**** ENTRIES SUPPLIED ****

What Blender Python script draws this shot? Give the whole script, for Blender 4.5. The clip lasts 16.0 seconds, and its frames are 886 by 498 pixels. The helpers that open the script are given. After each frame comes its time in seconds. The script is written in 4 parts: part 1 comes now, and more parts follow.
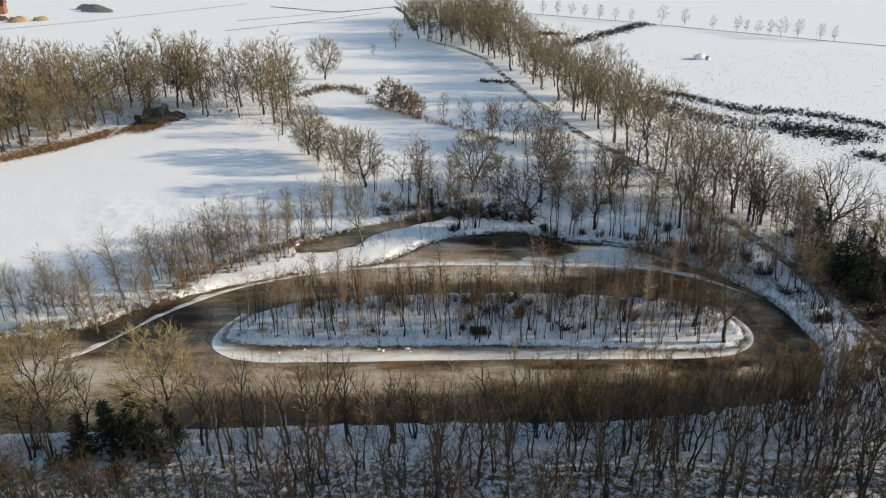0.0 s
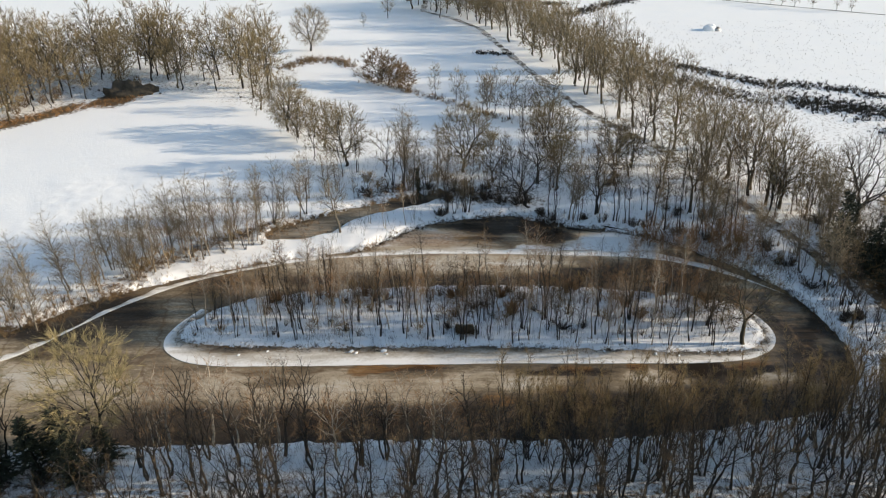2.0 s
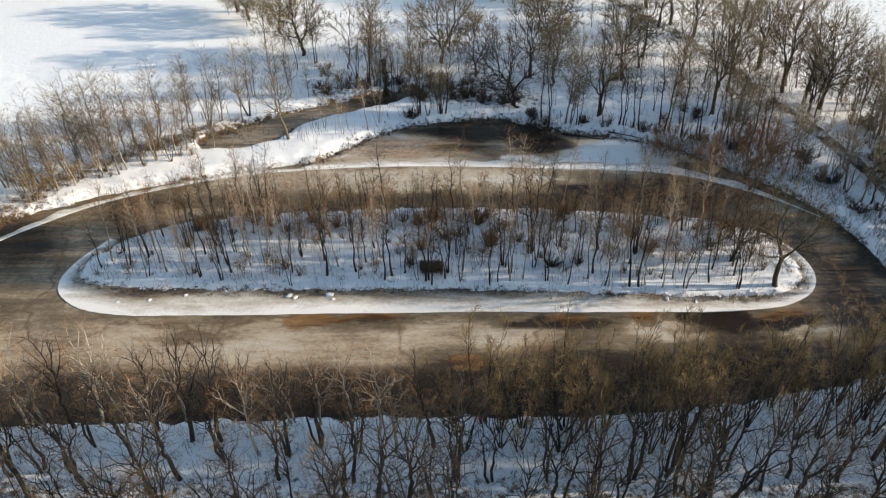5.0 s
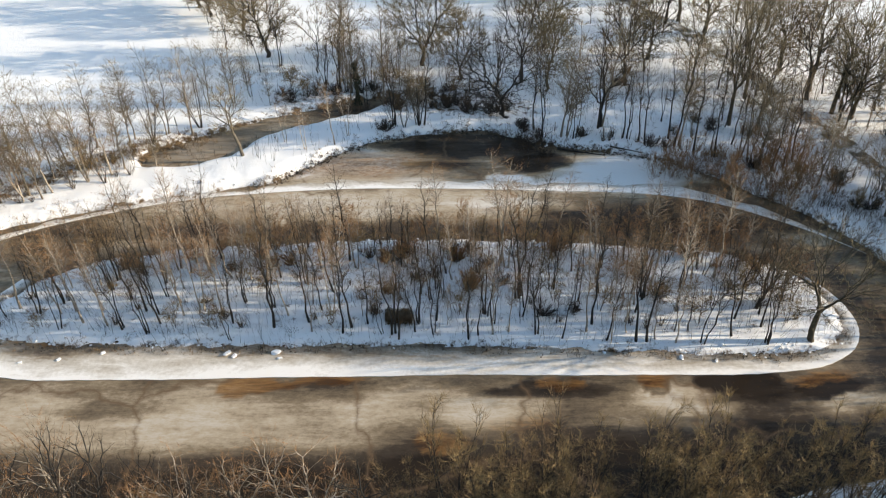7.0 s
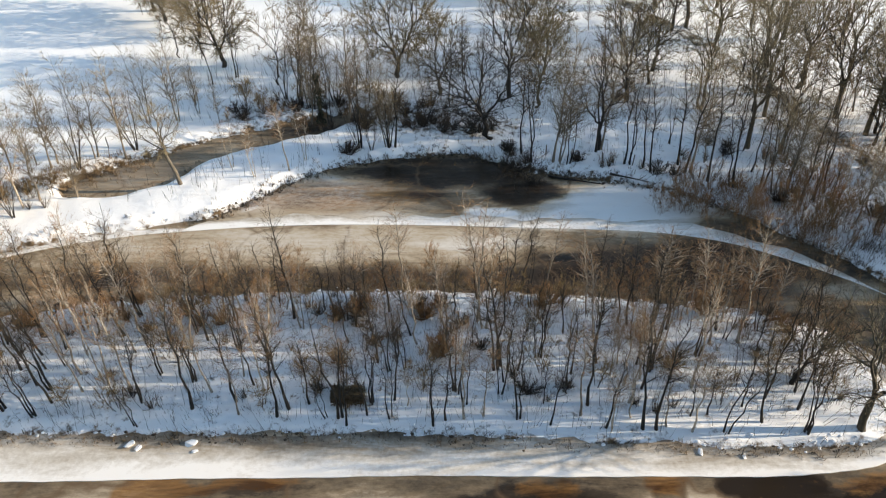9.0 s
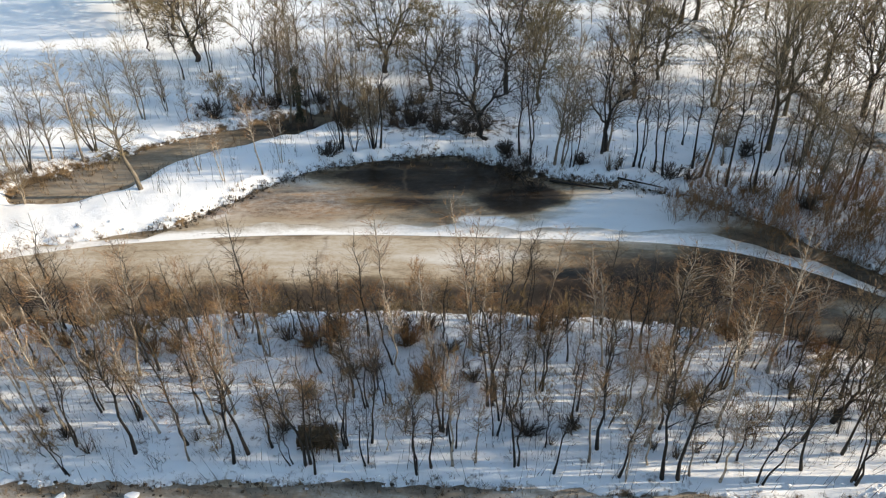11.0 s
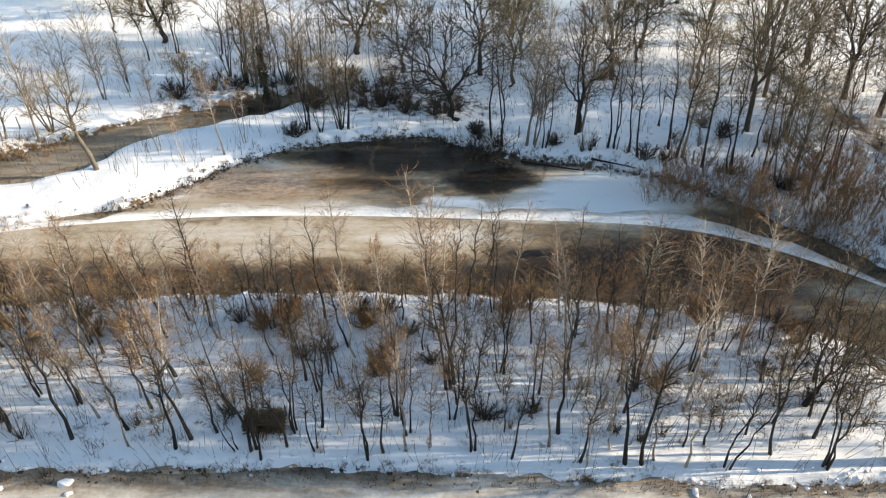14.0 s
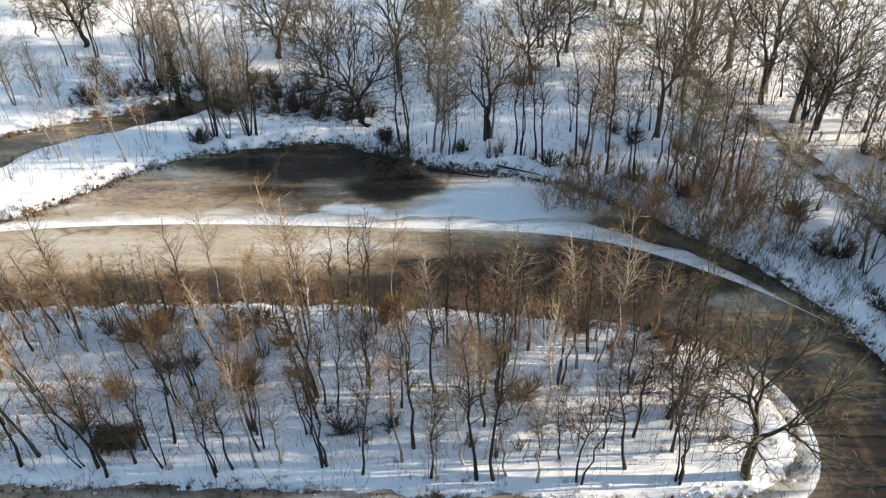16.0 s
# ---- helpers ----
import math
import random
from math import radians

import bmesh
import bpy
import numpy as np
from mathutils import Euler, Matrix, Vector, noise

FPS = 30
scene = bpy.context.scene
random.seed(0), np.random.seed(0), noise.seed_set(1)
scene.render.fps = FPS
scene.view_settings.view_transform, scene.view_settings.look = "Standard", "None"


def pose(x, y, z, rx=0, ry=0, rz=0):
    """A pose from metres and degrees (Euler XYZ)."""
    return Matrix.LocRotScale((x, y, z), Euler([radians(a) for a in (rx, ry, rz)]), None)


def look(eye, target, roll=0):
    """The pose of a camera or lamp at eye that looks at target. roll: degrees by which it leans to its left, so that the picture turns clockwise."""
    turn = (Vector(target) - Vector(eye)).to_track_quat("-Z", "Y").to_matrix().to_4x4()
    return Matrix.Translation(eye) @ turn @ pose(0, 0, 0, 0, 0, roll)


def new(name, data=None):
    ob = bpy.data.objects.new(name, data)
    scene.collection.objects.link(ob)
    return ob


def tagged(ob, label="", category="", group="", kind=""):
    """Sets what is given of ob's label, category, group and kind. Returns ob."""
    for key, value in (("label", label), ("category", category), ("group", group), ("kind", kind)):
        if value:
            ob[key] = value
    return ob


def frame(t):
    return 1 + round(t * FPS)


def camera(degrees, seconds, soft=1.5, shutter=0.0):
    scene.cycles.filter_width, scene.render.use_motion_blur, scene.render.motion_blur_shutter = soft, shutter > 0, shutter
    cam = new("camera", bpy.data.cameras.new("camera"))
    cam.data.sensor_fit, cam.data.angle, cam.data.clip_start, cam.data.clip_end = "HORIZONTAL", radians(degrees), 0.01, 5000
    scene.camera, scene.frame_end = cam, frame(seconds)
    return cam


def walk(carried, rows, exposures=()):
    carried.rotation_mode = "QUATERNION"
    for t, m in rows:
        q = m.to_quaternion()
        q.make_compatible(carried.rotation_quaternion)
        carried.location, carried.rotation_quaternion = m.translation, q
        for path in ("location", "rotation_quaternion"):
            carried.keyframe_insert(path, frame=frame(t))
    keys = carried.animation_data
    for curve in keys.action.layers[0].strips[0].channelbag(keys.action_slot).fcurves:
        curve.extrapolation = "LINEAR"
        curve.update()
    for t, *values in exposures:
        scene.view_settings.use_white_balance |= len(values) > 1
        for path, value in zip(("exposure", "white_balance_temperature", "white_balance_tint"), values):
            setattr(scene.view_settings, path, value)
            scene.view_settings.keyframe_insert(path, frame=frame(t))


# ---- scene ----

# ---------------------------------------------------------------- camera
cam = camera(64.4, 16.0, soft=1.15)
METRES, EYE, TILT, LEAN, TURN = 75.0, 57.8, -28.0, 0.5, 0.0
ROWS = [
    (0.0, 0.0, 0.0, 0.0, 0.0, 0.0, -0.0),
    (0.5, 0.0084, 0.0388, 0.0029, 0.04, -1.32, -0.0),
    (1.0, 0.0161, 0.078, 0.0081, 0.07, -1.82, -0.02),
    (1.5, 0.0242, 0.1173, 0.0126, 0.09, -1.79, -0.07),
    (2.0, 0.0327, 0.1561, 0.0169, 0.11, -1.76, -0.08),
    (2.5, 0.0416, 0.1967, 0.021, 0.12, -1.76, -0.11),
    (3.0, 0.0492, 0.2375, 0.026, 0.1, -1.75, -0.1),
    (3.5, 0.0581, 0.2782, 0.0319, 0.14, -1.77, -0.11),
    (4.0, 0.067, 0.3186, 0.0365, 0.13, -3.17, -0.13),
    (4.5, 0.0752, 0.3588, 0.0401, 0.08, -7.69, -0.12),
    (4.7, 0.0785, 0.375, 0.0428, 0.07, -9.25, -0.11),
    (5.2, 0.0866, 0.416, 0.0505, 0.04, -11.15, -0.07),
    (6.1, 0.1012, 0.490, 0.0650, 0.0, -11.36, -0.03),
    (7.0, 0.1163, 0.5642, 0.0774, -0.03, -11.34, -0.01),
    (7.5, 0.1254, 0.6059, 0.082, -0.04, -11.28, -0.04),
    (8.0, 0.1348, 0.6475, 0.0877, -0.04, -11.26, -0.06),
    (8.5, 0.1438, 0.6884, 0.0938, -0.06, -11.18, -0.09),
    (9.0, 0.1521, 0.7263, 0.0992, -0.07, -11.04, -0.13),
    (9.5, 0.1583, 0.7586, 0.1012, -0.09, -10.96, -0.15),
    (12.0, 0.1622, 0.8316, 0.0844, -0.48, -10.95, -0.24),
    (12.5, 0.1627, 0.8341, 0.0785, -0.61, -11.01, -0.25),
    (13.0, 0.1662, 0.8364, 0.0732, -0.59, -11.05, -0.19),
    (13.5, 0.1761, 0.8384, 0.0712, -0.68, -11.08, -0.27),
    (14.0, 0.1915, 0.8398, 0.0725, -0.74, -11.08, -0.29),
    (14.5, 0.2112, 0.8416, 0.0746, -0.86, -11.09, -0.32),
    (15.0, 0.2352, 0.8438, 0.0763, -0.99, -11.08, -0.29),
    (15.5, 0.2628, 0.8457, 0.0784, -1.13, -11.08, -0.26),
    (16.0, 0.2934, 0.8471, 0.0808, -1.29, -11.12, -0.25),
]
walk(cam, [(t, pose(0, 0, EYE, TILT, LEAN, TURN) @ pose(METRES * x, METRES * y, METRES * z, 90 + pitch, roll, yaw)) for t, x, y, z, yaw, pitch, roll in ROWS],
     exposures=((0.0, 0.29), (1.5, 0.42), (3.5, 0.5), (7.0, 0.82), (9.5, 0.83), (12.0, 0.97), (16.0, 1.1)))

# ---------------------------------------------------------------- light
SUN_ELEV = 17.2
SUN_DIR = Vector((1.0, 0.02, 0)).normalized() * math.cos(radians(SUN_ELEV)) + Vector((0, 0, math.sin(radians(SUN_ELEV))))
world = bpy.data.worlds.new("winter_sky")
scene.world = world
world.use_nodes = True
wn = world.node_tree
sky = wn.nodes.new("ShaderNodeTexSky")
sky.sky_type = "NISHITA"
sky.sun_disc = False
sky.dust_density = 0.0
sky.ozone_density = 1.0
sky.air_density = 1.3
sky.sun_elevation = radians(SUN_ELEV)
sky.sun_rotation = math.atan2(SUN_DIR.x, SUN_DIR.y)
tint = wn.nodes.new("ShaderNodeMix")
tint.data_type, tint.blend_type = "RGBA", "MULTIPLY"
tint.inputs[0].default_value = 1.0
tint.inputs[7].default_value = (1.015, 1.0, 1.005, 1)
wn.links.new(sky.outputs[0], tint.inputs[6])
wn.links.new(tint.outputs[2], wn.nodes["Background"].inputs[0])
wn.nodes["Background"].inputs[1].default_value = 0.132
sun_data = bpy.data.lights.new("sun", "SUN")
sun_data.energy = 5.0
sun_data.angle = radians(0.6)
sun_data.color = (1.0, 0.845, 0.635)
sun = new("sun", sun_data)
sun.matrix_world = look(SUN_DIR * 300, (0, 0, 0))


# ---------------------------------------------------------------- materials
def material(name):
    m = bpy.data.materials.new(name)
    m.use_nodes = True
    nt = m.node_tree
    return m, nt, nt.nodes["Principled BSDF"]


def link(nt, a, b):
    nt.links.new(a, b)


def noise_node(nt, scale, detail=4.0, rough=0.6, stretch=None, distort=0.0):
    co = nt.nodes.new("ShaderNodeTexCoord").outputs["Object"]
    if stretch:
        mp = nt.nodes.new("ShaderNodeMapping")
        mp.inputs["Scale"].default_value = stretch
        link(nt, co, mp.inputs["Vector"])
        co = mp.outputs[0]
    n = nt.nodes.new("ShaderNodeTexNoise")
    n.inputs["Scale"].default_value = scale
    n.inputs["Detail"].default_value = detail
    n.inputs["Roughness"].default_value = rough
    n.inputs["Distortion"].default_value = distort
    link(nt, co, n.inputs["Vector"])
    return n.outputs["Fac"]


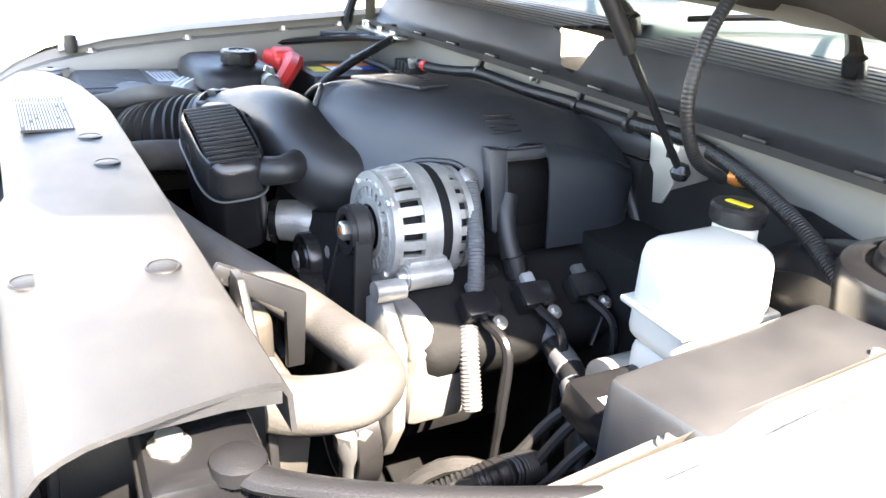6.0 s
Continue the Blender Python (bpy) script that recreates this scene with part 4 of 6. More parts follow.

****

_TASK:_
Collect from the data above every line that includes "parts".

_RESPONSE:_
What Blender Python script draws this shot? Give the whole script, for Blender 4.5. The clip lasts 16.0 seconds, and its frames are 886 by 498 pixels. The helpers that open the script are given. After each frame comes its time in seconds. The script is written in 4 parts: part 1 comes now, and more parts follow.
Continue the Blender Python (bpy) script that recreates this scene with part 4 of 6. More parts follow.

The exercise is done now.